Contrary to popular belief on the Rock I do not consider my departure was in any way dramatic. It is a very simple matter. I was coming to the end of my three year term and it so happened that the actual date was also about the final date on which the Chief Minister would have had to call a general election if he decided to run the full term.

I said to the Foreign Secretary that it would be sensible to change over either before or after this date . I did not want the change over of Governor or indeed the selection of his relief to become an issue which could be tied up with the election.

My thoughts were that it would make more sense if I were to go earlier so that the new Governor would get to know all the personalities before the election. The Foreign Secretary accepted this advice.

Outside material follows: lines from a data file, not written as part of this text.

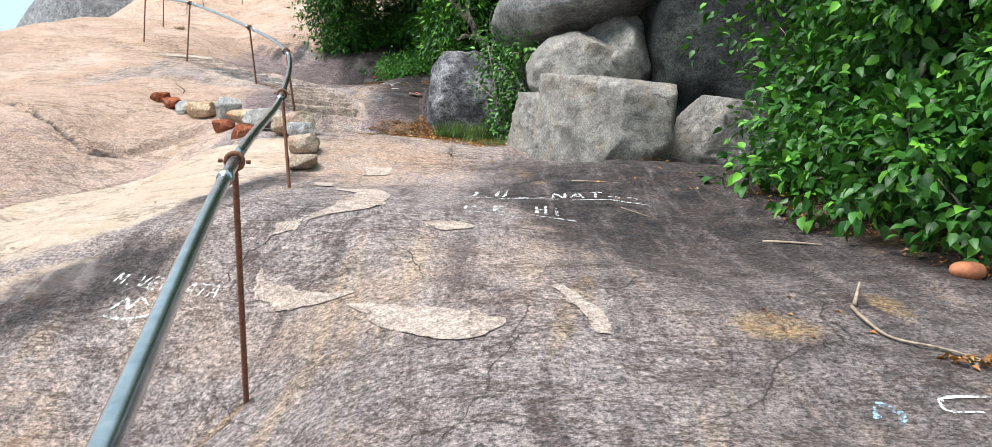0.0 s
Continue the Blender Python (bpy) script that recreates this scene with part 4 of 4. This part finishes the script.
litter([(0.75, 6.6, 0.6, 0.75, 330), (0.2, 7.8, 0.15, 0.65, 120), (0.2, 7.35, 0.6, 0.2, 160), (-0.3, 7.2, 0.2, 0.06, 30), (1.1, 6.05, 0.3, 0.25, 60), (-0.3, 6.85, 0.3, 0.1, 50), (0.25, 6.95, 0.45, 0.22, 170), (0.55, 7.2, 0.25, 0.25, 90)], 401, "brown, orange and yellow leaves fallen on soil")
litter([(-1.56, 11.62, 0.16, 0.16, 90), (-1.86, 11.5, 0.12, 0.12, 14), (-0.95, 10.42, 0.15, 0.05, 60), (0.25, 10.35, 0.38, 0.28, 200), (0.42, 9.2, 0.1, 0.45, 60), (-1.3, 13.15, 0.18, 0.12, 70)], 402, "small piles of dry brown leaves on rock")
litter([(3.7, 2.3, 0.45, 0.9, 220), (4.2, 0.9, 0.5, 0.5, 120), (3.35, -0.72, 0.22, 0.06, 45), (2.7, 4.0, 0.25, 0.1, 14)], 403, "brown and yellow leaves fallen under a shrub")
litter([(2.8, 2.6, 0.7, 1.0, 12), (1.2, 4.4, 0.8, 0.6, 12), (2.6, -0.2, 0.5, 0.4, 6), (-0.6, 9.9, 0.4, 0.6, 20), (-1.6, 10.9, 0.5, 0.7, 16), (-2.8, 11.8, 0.6, 0.8, 18)], 404, "single yellow leaves scattered on bare rock")


def stick(points, r0, label, mat=None):
    pts = [Vector((x, y, ground_z(x, y) + up)) for x, y, up in points]
    line_ = smooth_line(pts, 5)
    ob = mesh_object("twig", *tube([p - pts[0] for p in line_], [r0 * (1 - 0.6 * i / len(line_)) for i in range(len(line_))], 6), mat or M_TWIG)
    ob.location = pts[0]
    return tagged(ob, label, "twig")


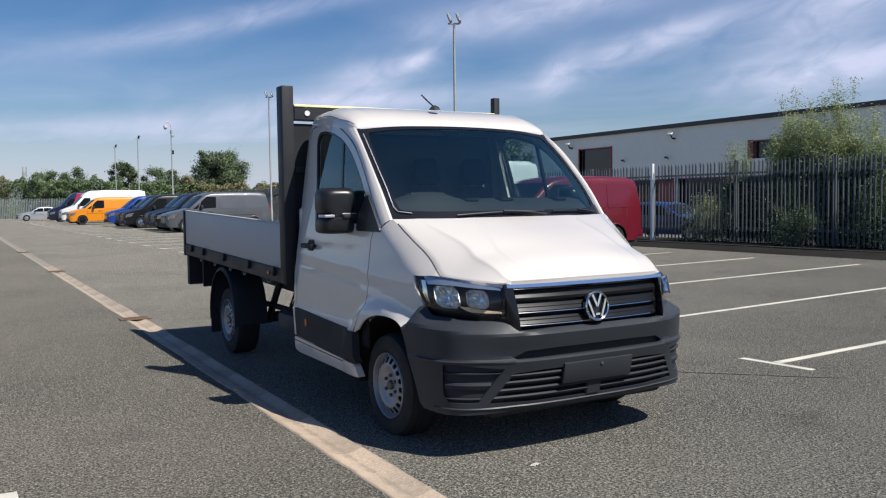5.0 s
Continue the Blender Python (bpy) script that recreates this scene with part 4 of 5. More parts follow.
# bonnet
BON = []
NB = 25
edge = smooth_line([(side_x(y, z) - 0.006, y, z) for y, z in SEAM[::2]] + [swell((0.715, 0.30, 1.060)), (0.625, 0.105, 1.050)], NB)
mid = smooth_line([(0, 0.79, 1.422), (0, 0.64, 1.374), (0, 0.46, 1.313), (0, 0.30, 1.245), (0, 0.17, 1.180), (0, 0.085, 1.110), (0, 0.034, 1.066)], NB)
us = sorted(set([round(k / 24, 4) for k in range(-24, 25)] + [round(q * k, 4) for q in (-1, 1) for k in (0.45, 0.48, 0.50, 0.515, 0.53, 0.545, 0.56, 0.57, 0.58, 0.59, 0.60, 0.61, 0.62, 0.63, 0.64, 0.65, 0.66, 0.67, 0.68, 0.69, 0.73, 0.75, 0.77, 0.78, 0.79, 0.80, 0.81, 0.82, 0.83, 0.84, 0.85, 0.86, 0.87, 0.88, 0.89, 0.90, 0.91, 0.92, 0.94, 0.97)]))
for j, (e, c) in enumerate(zip(edge, mid)):
    v = j / (NB - 1)
    ac = curve1(v, (0.0, 0.25, 0.54, 0.83, 1.0), (0.865, 0.805, 0.770, 0.835, 0.925))
    row = []
    for u in us:
        # the grid bends so that one line of it runs along the crease
        a = abs(u)
        a = a / 0.82 * ac if a < 0.82 else ac + (a - 0.82) / 0.18 * (1 - ac)
        f = 1 - a ** 4.0
        y = c.y * f + e.y * (1 - f)
        part_top = 0.34 * (min(a, ac) / ac) ** 2.2
        part_side = 0.66 * (max(0.0, a - ac) / (1 - ac)) ** 0.86
        z = e.z + (c.z - e.z) * (1 - part_top - part_side)
        wave = math.sin(math.pi * min(1.0, 0.04 + v * 0.96)) ** 0.6
        spread_a = 0.085 if a < ac - 0.012 else 0.021
        z += 0.005 * math.exp(-((a - ac + 0.012) / spread_a) ** 2) * wave
        ridge = 0.46 + 0.20 * v
        z += 0.0045 * math.exp(-((a - ridge) / (0.075 if a < ridge else 0.020)) ** 2) * wave
        z -= 0.0035 * math.exp(-((a - 0.60) / 0.11) ** 2) * wave
        row.append(Vector((math.copysign(a, u) * e.x, y, z)))
    BON.append(row)
bm = grid_mesh(bmesh.new(), BON, 0.03, lambda p: Vector((0, 0.25, -1)))
part("bonnet", bm, M_white, truck, angle=60)

# roof
ROOF = []
for y, w, zs, zc in [(1.640, 0.842, 2.064, 2.101), (1.668, 0.852, 2.076, 2.132), (1.71, 0.860, 2.083, 2.163), (1.78, 0.868, 2.083, 2.203), (1.87, 0.874, 2.082, 2.236), (1.97, 0.872, 2.106, 2.260), (2.12, 0.865, 2.132, 2.277), (2.30, 0.862, 2.140, 2.281), (2.43, 0.860, 2.14, 2.275), (2.49, 0.852, 2.125, 2.24), (2.52, 0.84, 2.09, 2.20)]:
    row = []
    for k in range(-18, 19):
        u = k / 18
        a = abs(u)
        x = w * math.copysign(math.sin(a * math.pi / 2) ** 0.85 if a < 1 else 1.0, u)
        lift = (1 - a ** 4.0) ** 0.76
        bow = (-0.040 + 0.052 * (x / w) ** 2) * min(1.0, max(0.0, (1.95 - y) / 0.25))
        row.append(Vector((x, y + bow, zs + (zc - zs) * lift + 0.006 * math.exp(-((a - 0.62) / 0.03) ** 2) * smoothstep(1.6, 1.8, y))))
    ROOF.append(row)
bm = grid_mesh(bmesh.new(), ROOF, 0.03, lambda p: Vector((0, 0, -1)))
part("roof", bm, M_white, truck, angle=50)
for k in (2, 34):
    joint = smooth_line([row[k] + Vector((0, 0, 0.0005)) for row in ROOF[1:9]], 30)
    part("roof_joint", pipe(bmesh.new(), joint, 0.0026, 6), M_trim, truck)
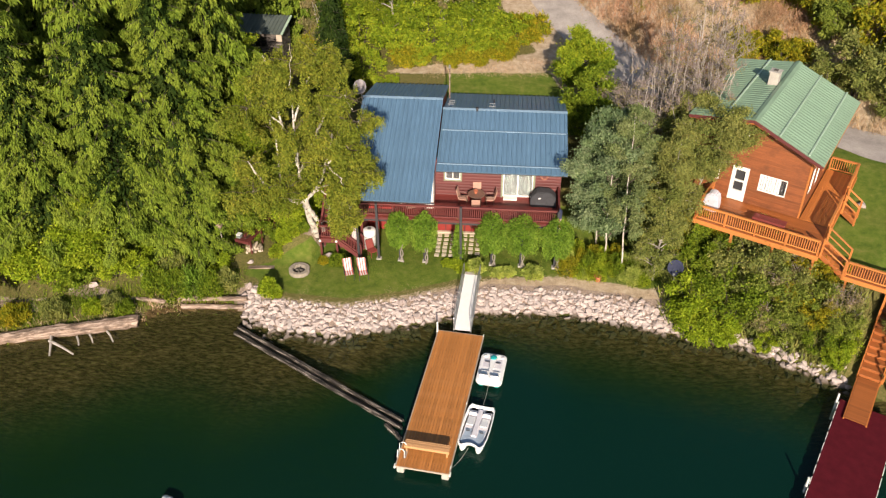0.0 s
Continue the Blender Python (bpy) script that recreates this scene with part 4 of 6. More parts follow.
def cat_boat(m):
    """An open moulded pedal boat: a rimmed tub with two horns at the bow, which points away from the shore."""
    b = thing("pedal_boat", m, "white moulded pedal boat with a blue-grey cockpit tied to the dock", "boat")
    plan = [(-0.60, 1.46), (-0.36, 1.40), (0.36, 1.40), (0.62, 1.46), (0.72, 1.2), (0.77, 0.5), (0.78, -0.2), (0.76, -0.8), (0.70, -1.25), (0.58, -1.50), (0.46, -1.50), (0.24, -1.36), (0.0, -1.30), (-0.24, -1.36), (-0.46, -1.50), (-0.58, -1.50), (-0.70, -1.25), (-0.76, -0.8), (-0.78, -0.2), (-0.77, 0.5), (-0.72, 1.2)]

    def ring(f, z, sheer=0.0):
        return [(x * f, y * (1 - (1 - f) * 0.6), z + sheer * max(0.0, -y / 1.5) ** 2) for x, y in plan]

    bm = bmesh.new()
    rings = [ring(0.78, 0.20), ring(0.92, 0.26), ring(0.98, 0.38, 0.02), ring(1.0, 0.46, 0.03), ring(0.97, 0.49, 0.03), ring(0.92, 0.48, 0.03), ring(0.89, 0.42, 0.02), ring(0.86, 0.30)]
    loft(bm, rings)
    part("hull", bm, "hull", b, "white moulded shell with a rolled rim", True)
    for sgn in (-1, 1):
        bm = bmesh.new()
        loft(bm, [[(sgn * 0.42 + w * k, y, z) for k, z in ((-1, 0.30), (-0.8, z0 + 0.08), (-0.3, z0), (0.3, z0), (0.8, z0 + 0.08), (1, 0.30))] for y, w, z0 in ((1.34, 0.20, 0.06), (0.9, 0.24, -0.10), (-0.6, 0.25, -0.10), (-1.15, 0.22, -0.08), (-1.42, 0.13, -0.04), (-1.52, 0.04, 0.08))])
        part("keel", bm, "hull", b, "", True)
    part("cockpit_floor", boxed(-0.60, 0.60, -1.05, 1.12, 0.302, 0.312), "hullpale", b, "pale grey cockpit floor")
    bm = bmesh.new()
    prism(bm, [(-0.56, -0.72), (-0.60, -1.06), (-0.46, -1.24), (-0.2, -1.14), (0.2, -1.14), (0.46, -1.24), (0.60, -1.06), (0.56, -0.72)], 0.304, 0.326)
    part("bow_well", bm, "hullgrey", b, "blue-grey bow well")
    part("centre_console", boxed(-0.13, 0.13, -0.72, 1.15, 0.314, 0.45, bevel=0.03), "hullpale", b, "pale grey centre console")
    part("cross_bar", boxed(-0.60, 0.60, 0.72, 0.90, 0.314, 0.43, bevel=0.03), "hullpale", b)
    for x in (-0.36, 0.36):
        st = part("seat", boxed(-0.2, 0.2, -0.34, 0.34, -0.03, 0.03, bevel=0.025), "hull", b)
        st.matrix_basis = pose(x, 0.28, 0.40, -10, 0, 0)
        bk = part("seat_back", boxed(-0.2, 0.2, -0.04, 0.04, 0, 0.20, bevel=0.03), "hull", b)
        bk.matrix_basis = pose(x, 0.70, 0.38, -18, 0, 0)
        part("foot_well", boxed(x - 0.17, x + 0.17, -0.70, -0.16, 0.3125, 0.325), "hullgrey", b)
        part("pedal", tubed([(x - 0.10, -0.42, 0.42), (x + 0.10, -0.42, 0.42)], 0.025, 8), "black", b)
    return b


cat_boat(pose(2.86, 29.85, 0, 0, 0, -8.0) @ Matrix.Scale(0.97, 4))
for name, a, b, sag in (("mooring_rope", (2.0, 27.0, 0.52), (2.62, 28.35, 0.46), -0.12), ("mooring_rope", (3.22, 32.8, 0.42), (3.05, 31.2, 0.45), -0.1), ("mooring_rope", (2.45, 34.6, 0.52), (2.72, 34.9, 0.42), -0.05)):
    pts = [Vector(a).lerp(Vector(b), k / 8) + Vector((0, 0, sag * 4 * (k / 8) * (1 - k / 8))) for k in range(9)]
    r = tagged(obj(name, tubed(pts, 0.012, 5), "graybark"), "thin pale mooring rope between boat and dock", "rope", "mooring ropes")

# floating barrel
bar = thing("barrel_buoy", pose(-10.76, 23.56, 0.10, 0, 90, -20), "floating white and light blue plastic barrel", "buoy")
bm = bmesh.new()
lathe(bm, [(0.02, -0.46), (0.24, -0.46), (0.285, -0.40), (0.295, -0.16), (0.31, -0.14), (0.31, -0.10), (0.295, -0.08), (0.295, 0.12), (0.31, 0.14), (0.31, 0.18), (0.295, 0.2), (0.285, 0.40), (0.24, 0.46), (0.02, 0.46)], 20)
for f in bm.faces:
    f.material_index = 1 if f.calc_center_median().z > 0.41 else 0
part("drum", bm, ["hull", "sky"], bar, "", True)
bm = bmesh.new()
lathe(bm, [(0.302, -0.02), (0.312, -0.01), (0.312, 0.03), (0.302, 0.04)], 20)
part("strap", bm, "cover", bar)
part("bung", tubed([(0.12, 0.1, 0.46), (0.12, 0.1, 0.49)], 0.04, 8), "navy", bar)
for k in range(3):
    part("marking", boxed(-0.02 - 0.07 * k, 0.02 - 0.07 * k, -0.16 + 0.02 * k, 0.10 - 0.03 * k, 0.461, 0.464), "hull", bar, "white bar of unreadable lettering")

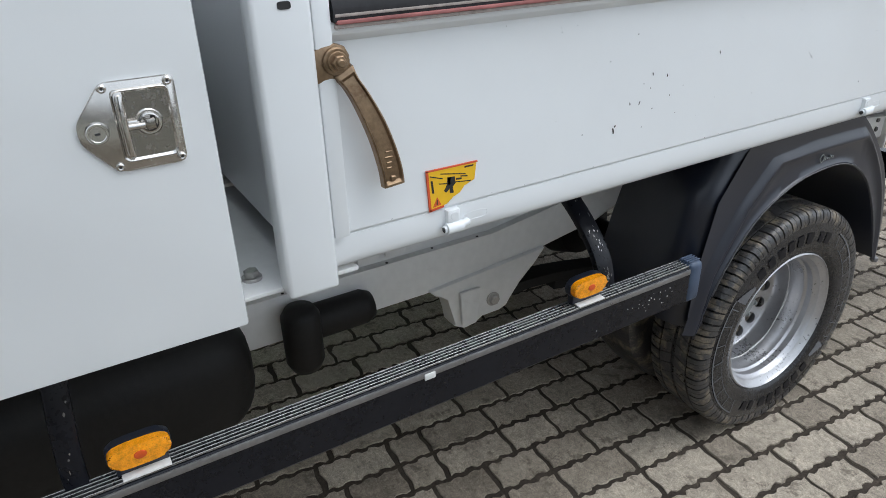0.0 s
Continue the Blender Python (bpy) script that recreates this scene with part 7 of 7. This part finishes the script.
# paving stones with toothed edges that lock into one another, laid in rows
ROW, TURN, TOOTH = 0.116, radians(-5.0), 0.057
LENGTHS = (4 * TOOTH, 3 * TOOTH, 2 * TOOTH)
def stone_data(length, seed):
    """A stone whose long edges run in teeth of one pitch: outline, chamfer and flank."""
    r = random.Random(seed)
    w, h, amp = length / 2 - 0.0054, ROW / 2 - 0.0073, 0.0037
    k = round(length / TOOTH)
    def edge(sign):
        pts = [(-w, sign * h)]
        for i in range(2 * k):
            u, v = -length / 2 + TOOTH * (0.25 + 0.5 * i), sign * h + (amp if i % 2 == 0 else -amp)
            pts += [(q, v) for q in (u - 0.15 * TOOTH, u + 0.15 * TOOTH) if abs(q) < w - 0.004]
        return pts + [(w, sign * h)]
    low, high = edge(-1), edge(1)
    o = low[:-1] + [(w, -h), (w + 0.0030, -h * 0.42), (w - 0.0030, h * 0.42)] + high[:0:-1] + [(-w, h), (-w - 0.0030, h * 0.42), (-w + 0.0030, -h * 0.42)]
    o = [(u + r.gauss(0, 0.0014), v + r.gauss(0, 0.0016)) for u, v in o]
    for j in range(r.choice((0, 0, 1, 1, 2))):
        c = r.randrange(len(o))
        u, v = o[c]
        o[c] = (u * 0.965, v * r.uniform(0.84, 0.95))
    n = len(o)
    v = [(x * (1 - 0.0028 / w), y * (1 - 0.0028 / h), 0.0) for x, y in o] + [(x, y, -0.012) for x, y in o]
    f = [tuple(range(n))] + [(i, n + i, n + (i + 1) % n, (i + 1) % n) for i in range(n)]
    return v, f


KINDS = 8
variants = [stone_data(q, 40 * a + i) for a, q in enumerate(LENGTHS) for i in range(KINDS)]
meshes = []
for i, (v, f) in enumerate(variants):
    me = bpy.data.meshes.new("paver")
    me.from_pydata(v, [], f)
    me.polygons.foreach_set("use_smooth", [True] * len(me.polygons))
    me.set_sharp_from_angle(angle=radians(40))
    me.materials.append(PAVER)
    meshes.append(me)
pavement = thing("pavement", (0, 0, 0), "weathered grey-brown interlocking paving stones with oil stains", "pavement", kind="structure")
r = random.Random(11)
near, rest_v, rest_f = 0, [], []
ct, st = math.cos(TURN), math.sin(TURN)
for i in range(-70, 80):
    off = i * ROW
    along = -4.56 + TOOTH * r.randrange(4)
    while along < 14.5:
        which = r.choices((0, 1, 2), (0.58, 0.24, 0.18))[0]
        ln = LENGTHS[which]
        a = along + ln / 2
        along += ln
        x, y = off * ct - a * st, off * st + a * ct
        if not (-4.7 < x < 7.7 and -3.8 < y < 12.3):
            continue
        k = which * KINDS + r.randrange(KINDS)
        rot = TURN + math.pi / 2 + (math.pi if r.random() < 0.5 else 0) + r.gauss(0, 0.006)
        dz = r.gauss(0, 0.0009) + rise(x, y)
        tx, ty = r.gauss(0, 0.0025), r.gauss(0, 0.0025)
        if near < 298 and -1.75 < x < -0.55 and -0.55 < y < 2.9:
            ob = new("paver", meshes[k])
            ob.location, ob.rotation_euler = (x, y, dz), (tx, ty, rot)
            ob.parent = pavement
            near += 1
            continue
        c, s = math.cos(rot), math.sin(rot)
        v, f = variants[k]
        base = len(rest_v)
        rest_v.extend((x + c * p - s * q, y + s * p + c * q, w + dz + tx * q + ty * p) for p, q, w in v)
        rest_f.extend(tuple(base + t for t in face) for face in f)
me = bpy.data.meshes.new("paving_field")
me.from_pydata(rest_v, [], rest_f)
me.polygons.foreach_set("use_smooth", [True] * len(me.polygons))
me.set_sharp_from_angle(angle=radians(40))
me.materials.append(PAVER)
field = new("paving_field", me)
field.parent = pavement
tagged(field, kind="stuff")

There was nothing sinister whatsoever in the decision to leave the Rock before Christmas. The Chief Minister wanted to have the freedom to call an election whenever he deemed the timing to be correct and he did not want to be constrained into saying he would or would not hold the election on any given date.

The fact that my actual date of departure was only at one month's notice did leave the Chief Minister free to call an election if he so wished. It is unfortunate that this has been misinterpreted. I left with so many fond memories of Gibraltar and my wife and I made so many friends. It was a great privilege to have been Governor."